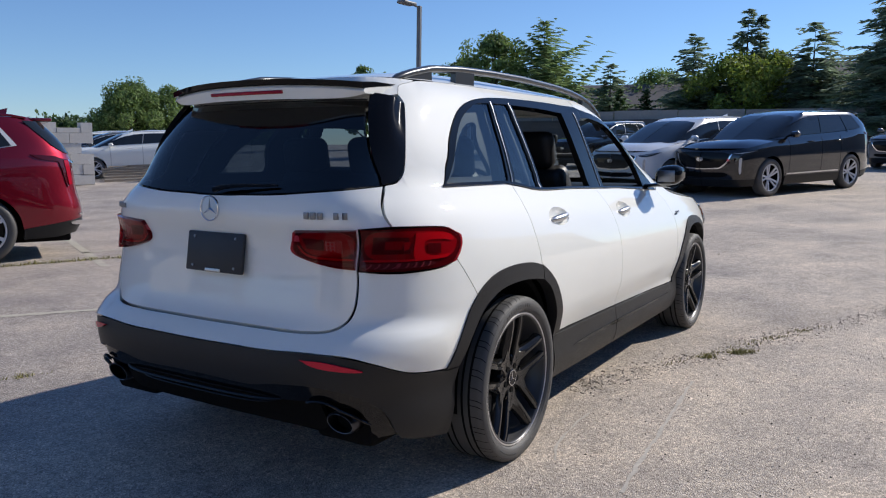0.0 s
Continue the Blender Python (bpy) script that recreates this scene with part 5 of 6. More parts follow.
        v, f = revolve([(-0.095, 0.278), (-0.105, 0.272), (-0.098, 0.262), (-0.03, 0.25), (0.0, 0.24), (0.0, 0.02)], 40)
        SUV_MESHES["rim"] = [mesh_of(v, f, 40)]
        v, f = revolve([(-0.098, 0.281), (-0.110, 0.275), (-0.110, 0.264), (-0.085, 0.256)], 40)
        SUV_MESHES["lip"] = [mesh_of(v, f, 40)]
        SUV_MESHES["mirror"] = [tube([(0, 0, 0), (0, -0.10, 0.03), (0, -0.16, 0.05), (0, -0.24, 0.05), (0, -0.28, 0.04)], [0.02, 0.04, 0.09, 0.09, 0.05], 10, 0.75)]
        SUV_MESHES["handle"] = [tube([(-0.11, 0, 0), (0, -0.02, 0), (0.11, 0, 0)], [0.008, 0.014, 0.008], 8)]
    for key in ("roof", "bonnet"):
        part(key, painted(SUV_MESHES[key], paint)[0], None, car)
    part("underbody", box_bm(-0.95, -0.70, 0.20, 3.6, 0.70, 0.62, 0.03), LINER, car)
    part("cabin_core", box_bm(-0.4, -0.66, 0.6, 2.4, 0.66, 1.15, 0.05), LINER, car)
    fin = bmesh.new()
    vs = [fin.verts.new(c) for c in ((-0.36, -0.02, 1.70), (-0.10, -0.02, 1.72), (-0.10, 0.02, 1.72), (-0.36, 0.02, 1.70), (-0.385, 0, 1.805))]
    for fc in ((0, 1, 4), (1, 2, 4), (2, 3, 4), (3, 0, 4), (0, 3, 2, 1)):
        fin.faces.new([vs[i] for i in fc])
    part("roof_fin", fin, paint, car)
    part("rear_spoiler", box_bm(-0.83, -0.58, 1.628, -0.52, 0.58, 1.668, 0.018), paint, car)
    for side in (1, -1):
        part("roof_rail", tube([(-0.55, -0.64 * side, 1.66), (-0.4, -0.645 * side, 1.69), (0.6, -0.665 * side, 1.702), (1.3, -0.655 * side, 1.692), (1.5, -0.655 * side, 1.66)], 0.013, 8), rail_mat or trim, car)
        part("door_mirror", SUV_MESHES["mirror"][0] if paint is None else painted(SUV_MESHES["mirror"], paint)[0], None, car, "", Matrix.Translation((2.25, -0.86 * side, 1.19)) @ Matrix.Diagonal((1, side, 1, 1)))
        for hx in (0.55, 1.55):
            p = hull(phi_side(hx, 1.08, False), 1.08)
            part("door_handle", painted(SUV_MESHES["handle"], trim)[0], None, car, "", Matrix.Translation((hx, p.y * side - 0.012 * side, 1.08)) @ Matrix.Diagonal((1, side, 1, 1)))
        for cx in (0.0, 2.863):
            w = part("wheel", painted(SUV_MESHES["tyre"], RUBBER)[0], None, car, "dark tyre on a bright alloy wheel", Matrix.Translation((cx, -0.85 * side, 0.3825)) @ pose(0, 0, 0, 0, 0, 0 if side > 0 else 180))
            part("rim", painted(SUV_MESHES["rim"], GLOSS)[0], None, w)
            part("rim_lip", painted(SUV_MESHES["lip"], wheel_mat)[0], None, w)
            for i in range(spokes):
                a = 2 * math.pi * i / spokes
                if ("spoke", wheel_mat.name) not in SUV_MESHES:
                    bm = bmesh.new()
                    q = [bm.verts.new(c) for c in ((-0.014, -0.055, 0.03), (0.014, -0.055, 0.03), (0.023, -0.100, 0.272), (-0.023, -0.100, 0.272), (-0.008, -0.03, 0.03), (0.008, -0.03, 0.03), (0.011, -0.07, 0.272), (-0.011, -0.07, 0.272))]
                    for fc in ((0, 1, 2, 3), (7, 6, 5, 4), (1, 5, 6, 2), (0, 3, 7, 4), (0, 4, 5, 1), (3, 2, 6, 7)):
                        bm.faces.new([q[k] for k in fc])
                    me = bpy.data.meshes.new("spoke")
                    bmesh.ops.recalc_face_normals(bm, faces=bm.faces)
                    bm.to_mesh(me)
                    bm.free()
                    me.materials.append(wheel_mat)
                    SUV_MESHES[("spoke", wheel_mat.name)] = me
                part("spoke", SUV_MESHES[("spoke", wheel_mat.name)], None, w, "", Matrix.Rotation(a + (0.13 if i % 2 else -0.13) * (spokes == 10), 4, "Y"))
            part("hub", mesh_of(*revolve([(-0.062, 0.0005), (-0.062, 0.03), (-0.045, 0.06)], 20)), wheel_mat, w)
    return car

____

[Requirement]
Exclude every picture and copy the remaining data exactly.

[Output for this exercise]
0.0 s
Continue the Blender Python (bpy) script that recreates this scene with part 5 of 6. More parts follow.
        v, f = revolve([(-0.095, 0.278), (-0.105, 0.272), (-0.098, 0.262), (-0.03, 0.25), (0.0, 0.24), (0.0, 0.02)], 40)
        SUV_MESHES["rim"] = [mesh_of(v, f, 40)]
        v, f = revolve([(-0.098, 0.281), (-0.110, 0.275), (-0.110, 0.264), (-0.085, 0.256)], 40)
        SUV_MESHES["lip"] = [mesh_of(v, f, 40)]
        SUV_MESHES["mirror"] = [tube([(0, 0, 0), (0, -0.10, 0.03), (0, -0.16, 0.05), (0, -0.24, 0.05), (0, -0.28, 0.04)], [0.02, 0.04, 0.09, 0.09, 0.05], 10, 0.75)]
        SUV_MESHES["handle"] = [tube([(-0.11, 0, 0), (0, -0.02, 0), (0.11, 0, 0)], [0.008, 0.014, 0.008], 8)]
    for key in ("roof", "bonnet"):
        part(key, painted(SUV_MESHES[key], paint)[0], None, car)
    part("underbody", box_bm(-0.95, -0.70, 0.20, 3.6, 0.70, 0.62, 0.03), LINER, car)
    part("cabin_core", box_bm(-0.4, -0.66, 0.6, 2.4, 0.66, 1.15, 0.05), LINER, car)
    fin = bmesh.new()
    vs = [fin.verts.new(c) for c in ((-0.36, -0.02, 1.70), (-0.10, -0.02, 1.72), (-0.10, 0.02, 1.72), (-0.36, 0.02, 1.70), (-0.385, 0, 1.805))]
    for fc in ((0, 1, 4), (1, 2, 4), (2, 3, 4), (3, 0, 4), (0, 3, 2, 1)):
        fin.faces.new([vs[i] for i in fc])
    part("roof_fin", fin, paint, car)
    part("rear_spoiler", box_bm(-0.83, -0.58, 1.628, -0.52, 0.58, 1.668, 0.018), paint, car)
    for side in (1, -1):
        part("roof_rail", tube([(-0.55, -0.64 * side, 1.66), (-0.4, -0.645 * side, 1.69), (0.6, -0.665 * side, 1.702), (1.3, -0.655 * side, 1.692), (1.5, -0.655 * side, 1.66)], 0.013, 8), rail_mat or trim, car)
        part("door_mirror", SUV_MESHES["mirror"][0] if paint is None else painted(SUV_MESHES["mirror"], paint)[0], None, car, "", Matrix.Translation((2.25, -0.86 * side, 1.19)) @ Matrix.Diagonal((1, side, 1, 1)))
        for hx in (0.55, 1.55):
            p = hull(phi_side(hx, 1.08, False), 1.08)
            part("door_handle", painted(SUV_MESHES["handle"], trim)[0], None, car, "", Matrix.Translation((hx, p.y * side - 0.012 * side, 1.08)) @ Matrix.Diagonal((1, side, 1, 1)))
        for cx in (0.0, 2.863):
            w = part("wheel", painted(SUV_MESHES["tyre"], RUBBER)[0], None, car, "dark tyre on a bright alloy wheel", Matrix.Translation((cx, -0.85 * side, 0.3825)) @ pose(0, 0, 0, 0, 0, 0 if side > 0 else 180))
            part("rim", painted(SUV_MESHES["rim"], GLOSS)[0], None, w)
            part("rim_lip", painted(SUV_MESHES["lip"], wheel_mat)[0], None, w)
            for i in range(spokes):
                a = 2 * math.pi * i / spokes
                if ("spoke", wheel_mat.name) not in SUV_MESHES:
                    bm = bmesh.new()
                    q = [bm.verts.new(c) for c in ((-0.014, -0.055, 0.03), (0.014, -0.055, 0.03), (0.023, -0.100, 0.272), (-0.023, -0.100, 0.272), (-0.008, -0.03, 0.03), (0.008, -0.03, 0.03), (0.011, -0.07, 0.272), (-0.011, -0.07, 0.272))]
                    for fc in ((0, 1, 2, 3), (7, 6, 5, 4), (1, 5, 6, 2), (0, 3, 7, 4), (0, 4, 5, 1), (3, 2, 6, 7)):
                        bm.faces.new([q[k] for k in fc])
                    me = bpy.data.meshes.new("spoke")
                    bmesh.ops.recalc_face_normals(bm, faces=bm.faces)
                    bm.to_mesh(me)
                    bm.free()
                    me.materials.append(wheel_mat)
                    SUV_MESHES[("spoke", wheel_mat.name)] = me
                part("spoke", SUV_MESHES[("spoke", wheel_mat.name)], None, w, "", Matrix.Rotation(a + (0.13 if i % 2 else -0.13) * (spokes == 10), 4, "Y"))
            part("hub", mesh_of(*revolve([(-0.062, 0.0005), (-0.062, 0.03), (-0.045, 0.06)], 20)), wheel_mat, w)
    return car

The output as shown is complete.